I mean, it just was like that, that people's behavior changed. But one of the things it did, was it also caused the phones to start ringing even more at GEICO.

And we didn't change our advertising, particularly. Our price advantage, relative to other companies, didn't change that much. But all of a sudden, just — it was remarkable. Thousands and thousands and thousands of more people came to our website or phoned us every week.
So, it — all of a sudden, saving $100 or $150 or whatever it might be, became important. Not only the people who were watching our ads that day but just with the people that it was lurking in the back of their minds. They went to geico.com."

GEICO's strengths

I think there are a couple of lessons investors can learn from this experience, including the importance of marketing. GEICO, as always, prioritized marketing and cost. The company offers customers the lowest price, and makes sure they know it.

The reputation often precedes the business, so the company does not need to spend extra money trying to grab customers when the going gets tough.
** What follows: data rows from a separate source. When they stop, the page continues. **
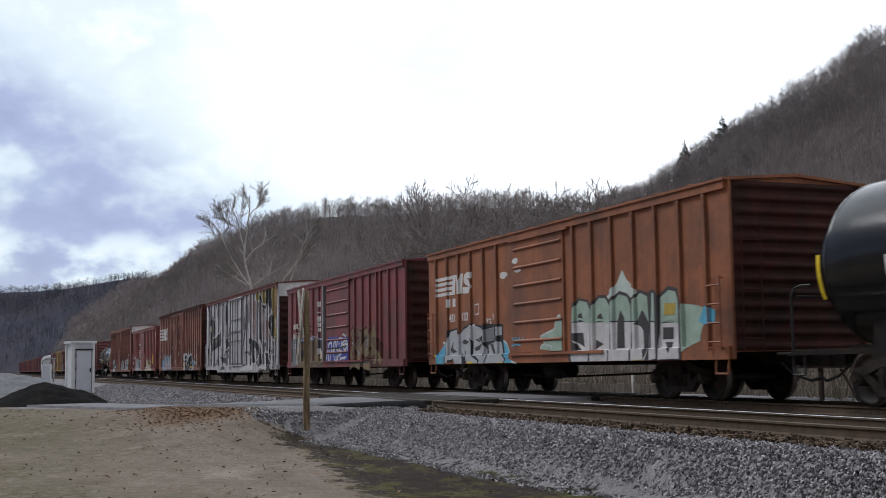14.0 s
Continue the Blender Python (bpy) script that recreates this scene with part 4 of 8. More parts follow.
def blob(cx, cz, rx, rz, seed, n=18, rough=0.18):
    rnd = random.Random(seed)
    ph = [rnd.uniform(0, 6.28) for _ in range(3)]
    out = []
    for k in range(n):
        a = k * math.tau / n
        r = 1 + rough * (math.sin(2 * a + ph[0]) * 0.5 + math.sin(3 * a + ph[1]) * 0.4 + math.sin(5 * a + ph[2]) * 0.35)
        out.append((cx + rx * r * math.cos(a), cz + rz * r * math.sin(a)))
    return [out]


def poly_area(p):
    return sum(a[0] * b[1] - b[0] * a[1] for a, b in zip(p, p[1:] + p[:1])) / 2


def decal(name, car, layers, side_y, ribs=(), proud=0.058, label="", wrap=None, sill=None):
    """Thin painted faces on a car's near side. layers: (material, faces); wrap=(radius, height) bends them round a tank."""
    bm = bmesh.new()
    mats = []
    for n, (m, polys) in enumerate(layers):
        if m not in mats:
            mats.append(m)
        for i, p in enumerate(polys):
            if abs(poly_area(p)) < 1e-6:
                continue
            off = 0.004 + 0.0011 * n + 0.00005 * (i % 12)
            if poly_area(p) < 0:
                p = p[::-1]
            try:
                f = bm.faces.new([bm.verts.new((u, -off, v)) for u, v in p])
                f.material_index = mats.index(m)
            except ValueError:
                pass
    if wrap:
        zs = [v.co.z for v in bm.verts]
        lo, hi = min(zs), max(zs)
        z = lo + 0.12
        while z < hi:
            bmesh.ops.bisect_plane(bm, geom=bm.verts[:] + bm.edges[:] + bm.faces[:], plane_co=(0, 0, z), plane_no=(0, 0, 1))
            z += 0.12
        for v in bm.verts:
            r = wrap[0] - v.co.y
            a = (v.co.z - wrap[1]) / wrap[0]
            v.co.y, v.co.z = -r * math.cos(a), wrap[1] + r * math.sin(a)
    else:
        xs = [v.co.x for v in bm.verts]
        lo, hi = min(xs), max(xs)
        for a, b in ribs:
            if b < lo or a > hi:
                continue
            for x in (a - 0.02, a, b, b + 0.02):
                bmesh.ops.bisect_plane(bm, geom=bm.verts[:] + bm.edges[:] + bm.faces[:], plane_co=(x, 0, 0), plane_no=(1, 0, 0))
            for v in bm.verts:
                if a - 1e-4 <= v.co.x <= b + 1e-4:
                    v.co.y -= proud
        if sill:
            for z in (sill, sill + 0.02):
                bmesh.ops.bisect_plane(bm, geom=bm.verts[:] + bm.edges[:] + bm.faces[:], plane_co=(0, 0, z), plane_no=(0, 0, 1))
            for v in bm.verts:
                if v.co.z <= sill + 1e-4 and v.co.y > -0.03:
                    v.co.y -= proud
        for v in bm.verts:
            v.co.y -= side_y
    many = len(bm.faces) > 12
    ob = part(name, bm, mats, car, label)
    if many:
        ob["kind"] = "stuff"
    return ob


def colour(name, c):
    return mat(name, c, 0.55, vary=0.18, size=3.0, bump=0.04)


SPRAY = {
    "white": colour("sprayed white", (0.66, 0.65, 0.66)), "black": colour("sprayed black", (0.02, 0.02, 0.025)), "silver": colour("sprayed silver", (0.46, 0.47, 0.50)),
    "teal": colour("sprayed turquoise", (0.03, 0.42, 0.42)), "blue": colour("sprayed deep blue", (0.045, 0.06, 0.36)), "sky": colour("sprayed light blue", (0.12, 0.42, 0.60)),
    "green": colour("sprayed green", (0.10, 0.38, 0.22)), "mint": colour("sprayed pale mint", (0.38, 0.50, 0.42)), "violet": colour("sprayed violet", (0.30, 0.14, 0.36)),
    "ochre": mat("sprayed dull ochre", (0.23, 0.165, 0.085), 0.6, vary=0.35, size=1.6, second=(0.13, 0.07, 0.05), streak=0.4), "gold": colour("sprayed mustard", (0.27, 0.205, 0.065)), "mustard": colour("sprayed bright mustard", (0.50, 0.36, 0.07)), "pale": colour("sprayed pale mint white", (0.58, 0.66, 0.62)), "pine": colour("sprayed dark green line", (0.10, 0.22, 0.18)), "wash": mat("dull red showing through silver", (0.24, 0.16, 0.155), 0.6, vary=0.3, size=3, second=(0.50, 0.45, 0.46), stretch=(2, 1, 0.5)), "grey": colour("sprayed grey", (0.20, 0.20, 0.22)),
    "cream": colour("sprayed cream", (0.66, 0.60, 0.46)), "lilac": colour("sprayed pale blue grey", (0.36, 0.40, 0.55)), "soot": mat("dark overspray", (0.085, 0.05, 0.04), 0.7, vary=0.4, size=2.0, second=(0.16, 0.05, 0.045)), "haze": colour("sprayed pale grey blue", (0.30, 0.40, 0.47)), "umber": mat("burnt orange brown paint", (0.24, 0.115, 0.045), 0.6, vary=0.3, size=1.5, second=(0.30, 0.20, 0.06)), "rose": colour("sprayed pale rose", (0.42, 0.35, 0.43)), "blue2": colour("sprayed steel blue", (0.06, 0.16, 0.40)),
    "char": colour("sprayed charcoal", (0.055, 0.05, 0.055)),
}


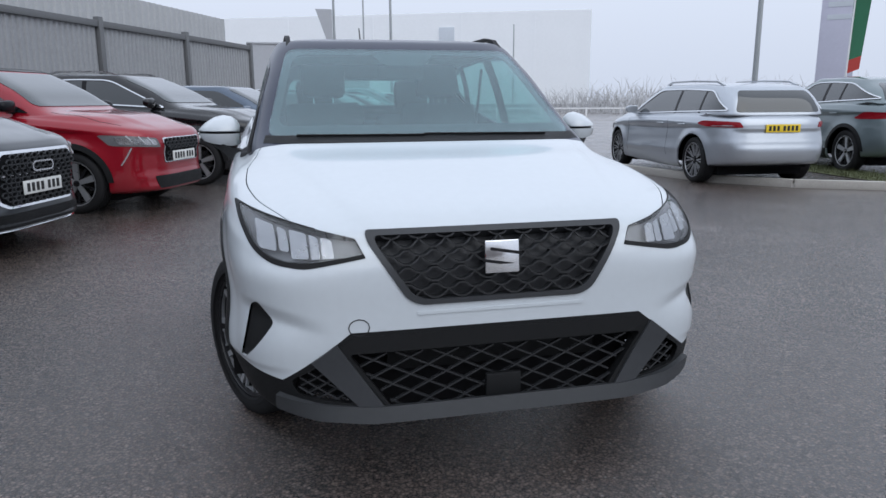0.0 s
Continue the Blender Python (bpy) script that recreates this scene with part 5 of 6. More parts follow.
LOWMESH = fillet([(-0.49, 0.478), (0.49, 0.478), (0.355, 0.295), (-0.355, 0.295)], 0.02)
lowf = sk.patch(LOWER, "front", 0.002, 0.04, 0.03, (LOWMESH,))
lf = part("lower_intake_frame", lowf, PLASTIC, hero, "black lower intake surround")
part("lower_intake_mesh", lattice(LOWMESH, -0.5, 0.5, 0.295, 0.478, 0.058, 0.052), GRILLEBAR, lf, "black lozenge mesh", 0)
part("radar_cover", Geo().box((0, sk.cast(0, 0.34, "front")[0].y + 0.002, 0.342), (0.118, 0.02, 0.085), None, 0.008), PLASTIC, hero, "square black radar cover")
for s in (1, -1):
    poly = [(s * a, b) for a, b in POD]
    if s < 0:
        poly = poly[::-1]
    part("side_intake_mesh", lattice(poly, -0.7, 0.7, 0.32, 0.465, 0.030, 0.033), GRILLEBAR, hero, "", 0)
    back = sk.patch(poly, "front", -0.05, 0.01, 0.04)
    part("side_intake_back", back, VOID, hero)
    pl = [(s * a, b) for a, b in ((0.525, 0.512), (0.60, 0.455), (0.455, 0.305), (0.372, 0.288))]
    part("intake_pillar", sk.patch(pl if s > 0 else pl[::-1], "front", 0.010, 0.03, 0.03), SATIN, hero, "grey plastic strut beside the intake")
    vt = [(s * a, b) for a, b in VENT]
    part("corner_vent", sk.patch(vt if s > 0 else vt[::-1], "front", -0.007, 0.008, 0.02), PLASTIC, hero, "black corner vent")
lip = [(-0.70, 0.326), (-0.58, 0.300), (-0.42, 0.286), (0.42, 0.286), (0.58, 0.300), (0.70, 0.326)]
pts, nn = sk.line(lip, "front", 0.004, 0.04)
part("skid_plate", Geo().sweep(pts, 0.050, 0.034, nn), LIPGREY, hero, "grey skid plate under the bumper", 60)
# badge as a plain chrome shape
by = sk.cast(0, 0.758, "front")[0].y - 0.008
bg = Geo().box((0, by, 0.758), (0.112, 0.012, 0.104), pose(0, 0, 0, -6, 0, 0), 0.004)
badge = part("badge", bg, CHROME, hero, "square chrome badge")
for dz in (0.018, -0.018):
    part("badge_groove", Geo().box((0.011 if dz > 0 else -0.011, by - 0.007, 0.758 + dz), (0.10, 0.003, 0.010), pose(0, 0, 0, 0, 10, 0)), ALLOYDARK, badge)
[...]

By continually pushing its brand, the company has been able to achieve, to borrow a phrase from Charlie Munger (Trades, Portfolio), "a share of mind." In much the same way Coca-Cola (KO, Financial) or American Express (AXP, Financial) have a share of mind when it comes to beverages and payments, respectively, GEICO a the share of mind when it comes to auto insurance.

The company also has a strong reputation for customer service. Customers know they're going to get a good offer at a low cost, and that they will have a top-notch customer service experience.

Focus on marketing

GEICO has been able to build the position it has in the market today by relentlessly focusing on marketing and improving the customer experience. There are only a handful of businesses that pursue the same sort of marketing and growth strategy.

Some great examples include Guinness, which is a strong global brand that doesn't need to advertise as much but still does so at major sporting events and on television.

Then there's Apple (AAPL, Financial) and Amazon.com (AMZN, Financial). These companies are relentlessly focused on marketing, building customer share of mind and improving customer service.

Unfortunately, there are not many companies that offer this investment proposition. That's why when you find one, it makes sense to buy and hold on.

Disclosure: The author owns shares in Berkshire Hathaway.